Search the material for the word "curve" and copy each line that holds it.
— START DATA LINES —
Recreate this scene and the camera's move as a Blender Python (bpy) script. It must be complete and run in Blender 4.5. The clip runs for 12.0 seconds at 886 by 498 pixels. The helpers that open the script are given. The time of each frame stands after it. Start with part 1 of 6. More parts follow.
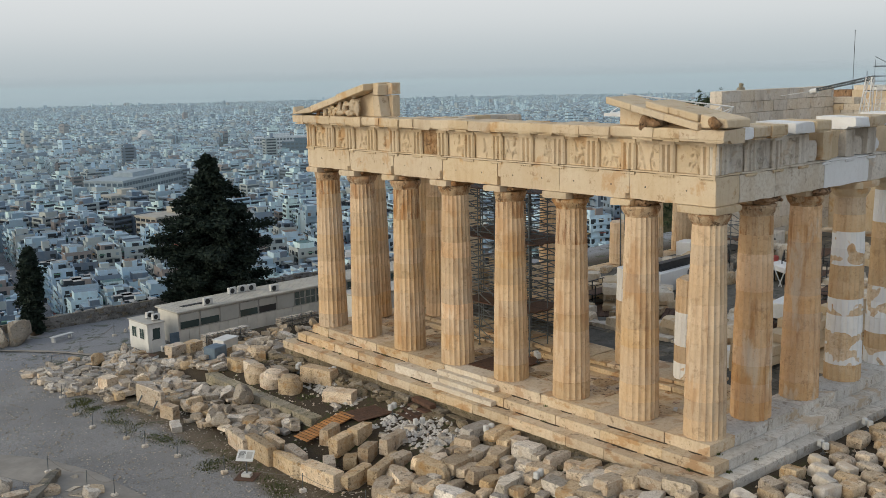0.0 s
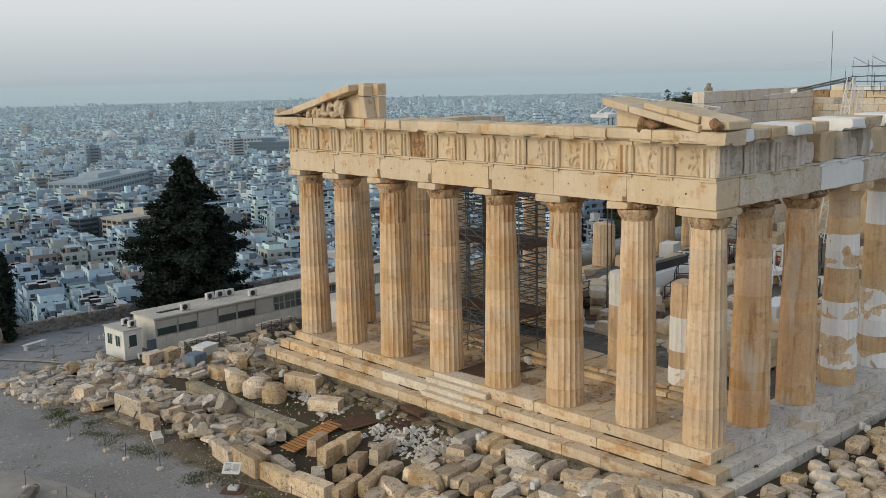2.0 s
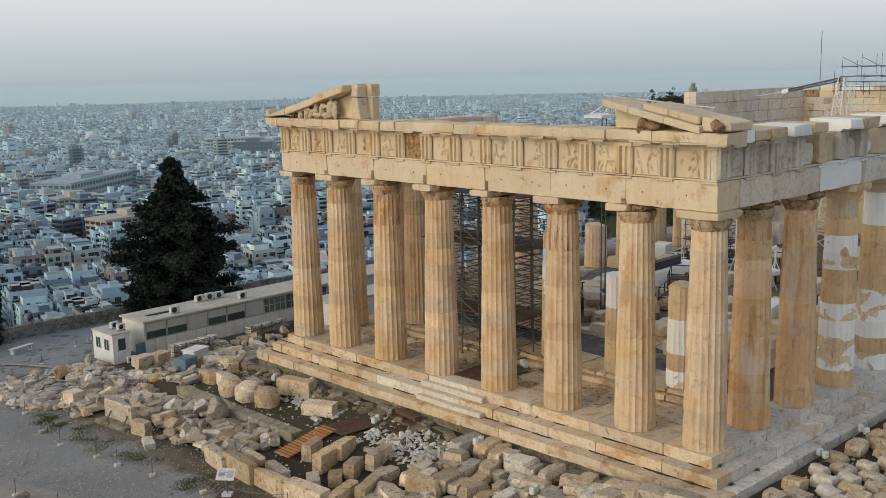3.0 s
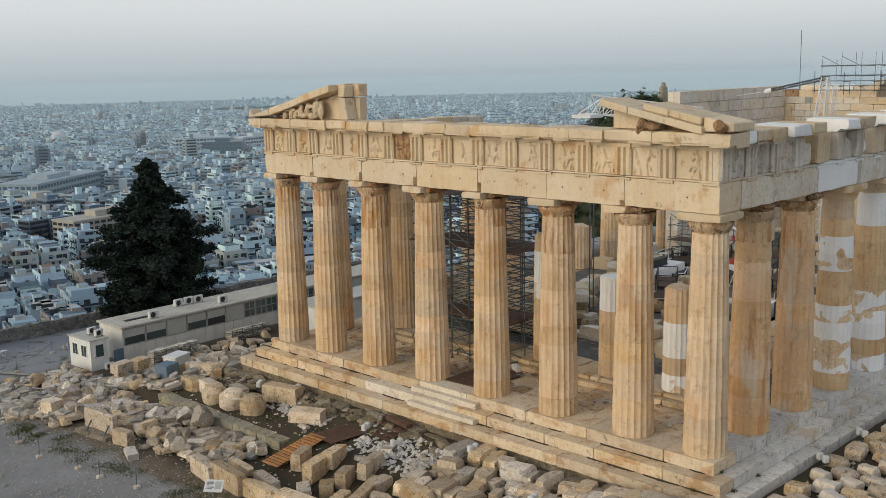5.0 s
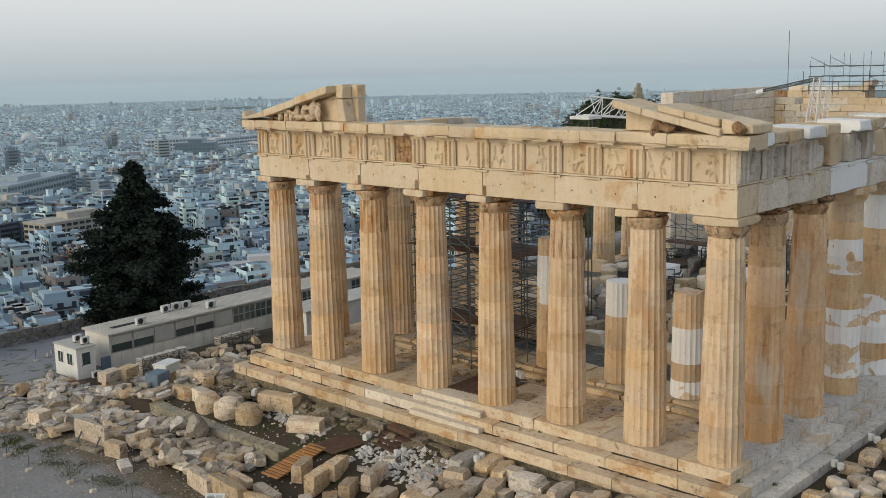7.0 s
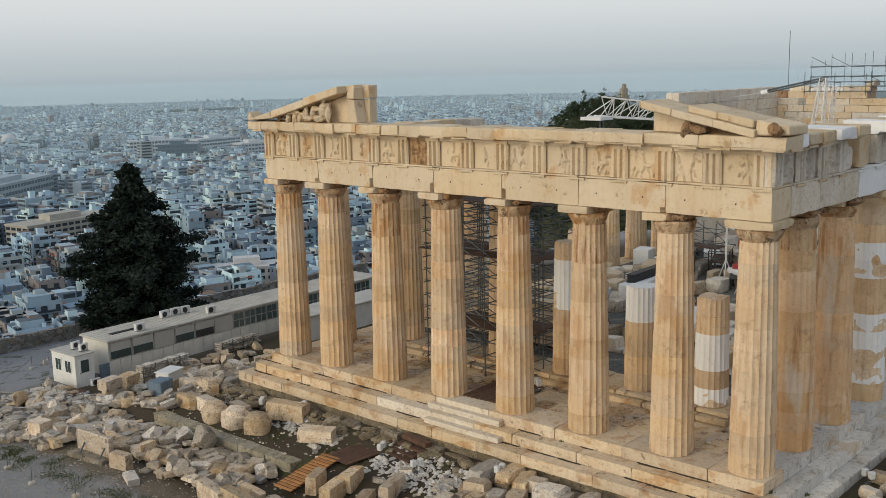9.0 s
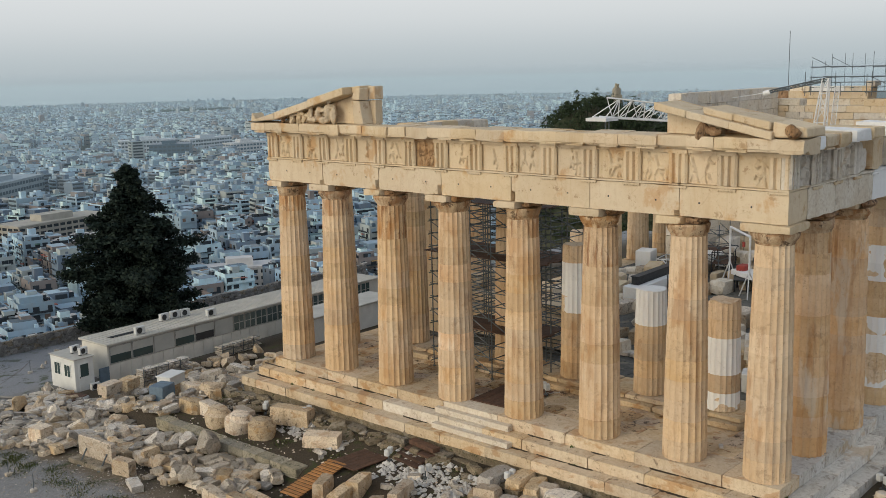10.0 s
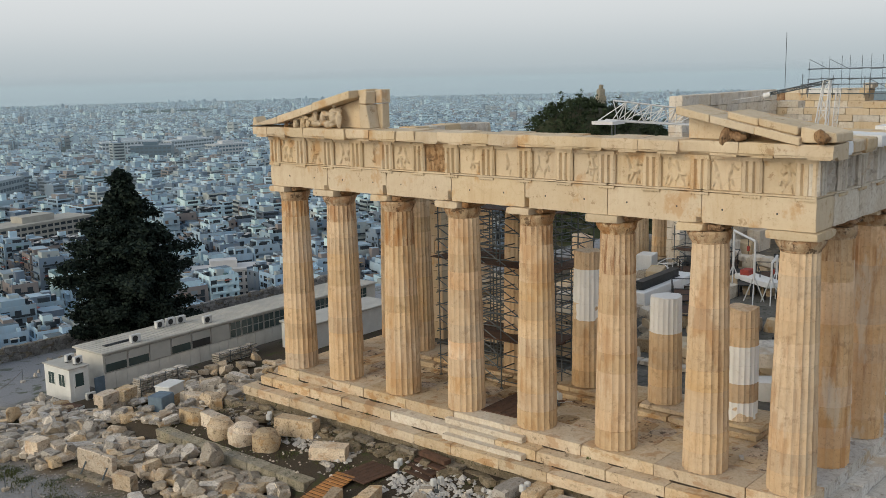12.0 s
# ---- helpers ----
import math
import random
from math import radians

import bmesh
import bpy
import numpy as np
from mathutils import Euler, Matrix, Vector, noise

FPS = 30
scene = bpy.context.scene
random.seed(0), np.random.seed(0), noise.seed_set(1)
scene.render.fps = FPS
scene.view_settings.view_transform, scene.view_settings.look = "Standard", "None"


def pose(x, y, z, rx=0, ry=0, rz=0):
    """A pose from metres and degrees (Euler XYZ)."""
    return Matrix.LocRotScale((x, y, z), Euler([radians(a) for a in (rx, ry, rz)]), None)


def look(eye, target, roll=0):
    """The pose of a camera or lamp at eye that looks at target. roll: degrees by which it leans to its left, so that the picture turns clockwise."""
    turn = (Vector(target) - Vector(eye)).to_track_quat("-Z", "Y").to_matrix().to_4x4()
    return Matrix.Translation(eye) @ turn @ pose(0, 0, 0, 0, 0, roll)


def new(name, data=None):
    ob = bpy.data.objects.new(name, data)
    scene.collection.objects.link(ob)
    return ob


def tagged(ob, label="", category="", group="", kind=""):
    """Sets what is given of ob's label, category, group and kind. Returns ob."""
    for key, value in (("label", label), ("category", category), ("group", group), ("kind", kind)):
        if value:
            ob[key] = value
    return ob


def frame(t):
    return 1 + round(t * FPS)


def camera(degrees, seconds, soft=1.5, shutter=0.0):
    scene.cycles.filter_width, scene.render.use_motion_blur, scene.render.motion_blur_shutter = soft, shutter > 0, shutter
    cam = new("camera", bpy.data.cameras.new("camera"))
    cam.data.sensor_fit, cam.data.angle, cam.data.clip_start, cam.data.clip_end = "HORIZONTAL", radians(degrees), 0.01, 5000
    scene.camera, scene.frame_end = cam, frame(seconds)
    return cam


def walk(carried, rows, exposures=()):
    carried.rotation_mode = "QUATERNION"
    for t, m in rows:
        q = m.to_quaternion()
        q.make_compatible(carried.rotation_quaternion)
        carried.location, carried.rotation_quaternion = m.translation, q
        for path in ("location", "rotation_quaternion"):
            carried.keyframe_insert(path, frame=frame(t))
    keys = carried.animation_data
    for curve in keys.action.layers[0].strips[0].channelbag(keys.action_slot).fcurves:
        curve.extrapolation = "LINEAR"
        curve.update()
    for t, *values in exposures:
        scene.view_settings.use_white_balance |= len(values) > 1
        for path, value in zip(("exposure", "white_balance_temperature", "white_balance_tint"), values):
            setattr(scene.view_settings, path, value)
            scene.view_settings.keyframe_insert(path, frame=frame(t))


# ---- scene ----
# The camera: a drone that glides sideways along the front of the temple.
cam = camera(46.8, 12.0, soft=0.5)
PATH = [
    (0, (-36.39, -24.549, 16.392), (-35.101, -23.059, 16.046), -1.2),
    (0.5, (-36.361, -24.114, 16.386), (-35.059, -22.636, 16.039), -1.2),
    (1, (-36.376, -23.676, 16.384), (-35.061, -22.209, 16.037), -1.2),
    (1.5, (-36.379, -23.265, 16.408), (-35.053, -21.808, 16.061), -1.2),
    (2, (-36.411, -22.873, 16.437), (-35.076, -21.425, 16.09), -1.2),
    (2.5, (-36.446, -22.466, 16.455), (-35.101, -21.028, 16.108), -1.2),
    (3, (-36.45, -22.069, 16.483), (-35.093, -20.642, 16.135), -1.2),
    (5, (-36.434, -20.513, 16.495), (-35.036, -19.127, 16.145), -1.2),
    (5.5, (-36.461, -20.073, 16.488), (-35.053, -18.696, 16.139), -1.2),
    (6, (-36.513, -19.59, 16.482), (-35.095, -18.224, 16.133), -1.2),
    (6.5, (-36.535, -19.109, 16.496), (-35.108, -17.751, 16.147), -1.2),
    (7, (-36.582, -18.586, 16.521), (-35.148, -17.237, 16.171), -1.2),
    (9, (-36.708, -16.468, 16.5), (-35.251, -15.143, 16.151), -1.2),
    (9.5, (-36.73, -15.961, 16.554), (-35.268, -14.642, 16.204), -1.2),
    (10, (-36.773, -15.472, 16.572), (-35.305, -14.159, 16.222), -1.2),
    (10.5, (-36.805, -15.019, 16.606), (-35.331, -13.712, 16.257), -1.2),
    (11, (-36.796, -14.565, 16.647), (-35.317, -13.265, 16.297), -1.2),
    (11.5, (-36.798, -14.134, 16.666), (-35.313, -12.84, 16.318), -1.2),
    (12, (-36.782, -13.677, 16.696), (-35.291, -12.39, 16.347), -1.2),
]
walk(cam, [(t, look(eye, target, roll)) for t, eye, target, roll in PATH])

# ---- light ----
world = bpy.data.worlds.new("sky")
scene.world = world
world.use_nodes = True
wn, wl = world.node_tree.nodes, world.node_tree.links
wn.clear()
w_out = wn.new("ShaderNodeOutputWorld")
w_bg = wn.new("ShaderNodeBackground")
w_sky = wn.new("ShaderNodeTexSky")
w_sky.sky_type = 'NISHITA'
w_sky.sun_disc = False
SUN_ELEVATION, SUN_AZIMUTH = 18.0, 170.0      # degrees; azimuth counted from +x towards +y
w_sky.sun_elevation = radians(SUN_ELEVATION)
w_sky.sun_rotation = radians(90.0 - SUN_AZIMUTH)
w_sky.dust_density = 4.0
w_co = wn.new("ShaderNodeTexCoord")
w_sep = wn.new("ShaderNodeSeparateXYZ")
w_ramp = wn.new("ShaderNodeValToRGB")
# a hazy morning sky: a grey blue belt at the horizon, pale above
SKY = [(0.000, (0.14, 0.18, 0.21)), (0.475, (0.34, 0.42, 0.46)), (0.490, (0.43, 0.51, 0.55)), (0.506, (0.54, 0.605, 0.635)), (0.522, (0.69, 0.73, 0.75)),
       (0.55, (0.85, 0.865, 0.875)), (0.59, (0.89, 0.90, 0.91)), (0.68, (0.66, 0.72, 0.79)), (0.82, (0.47, 0.54, 0.64)), (1.0, (0.38, 0.45, 0.555))]
ramp = w_ramp.color_ramp
ramp.elements[0].position, ramp.elements[0].color = SKY[0][0], (*SKY[0][1], 1)
ramp.elements[1].position, ramp.elements[1].color = SKY[-1][0], (*SKY[-1][1], 1)
for p, c in SKY[1:-1]:
    ramp.elements.new(p).color = (*c, 1)
w_map = wn.new("ShaderNodeMapRange")
w_map.inputs[1].default_value, w_map.inputs[2].default_value = -1.0, 1.0
w_dim = wn.new("ShaderNodeVectorMath")
w_dim.operation = 'SCALE'
w_dim.inputs[3].default_value = 0.10
w_mix = wn.new("ShaderNodeMix")
w_mix.data_type = 'RGBA'
w_mix.inputs[0].default_value = 0.90
wl.new(w_co.outputs["Generated"], w_sep.inputs[0])
wl.new(w_sep.outputs[2], w_map.inputs[0])
wl.new(w_map.outputs[0], w_ramp.inputs[0])
wl.new(w_sky.outputs[0], w_dim.inputs[0])
wl.new(w_dim.outputs[0], w_mix.inputs[6])
wl.new(w_ramp.outputs[0], w_mix.inputs[7])
wl.new(w_mix.outputs[2], w_bg.inputs[0])
w_bg.inputs[1].default_value = 1.0
wl.new(w_bg.outputs[0], w_out.inputs[0])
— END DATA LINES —
**EXERCISE RESULT**
    for curve in keys.action.layers[0].strips[0].channelbag(keys.action_slot).fcurves:
        curve.extrapolation = "LINEAR"
        curve.update()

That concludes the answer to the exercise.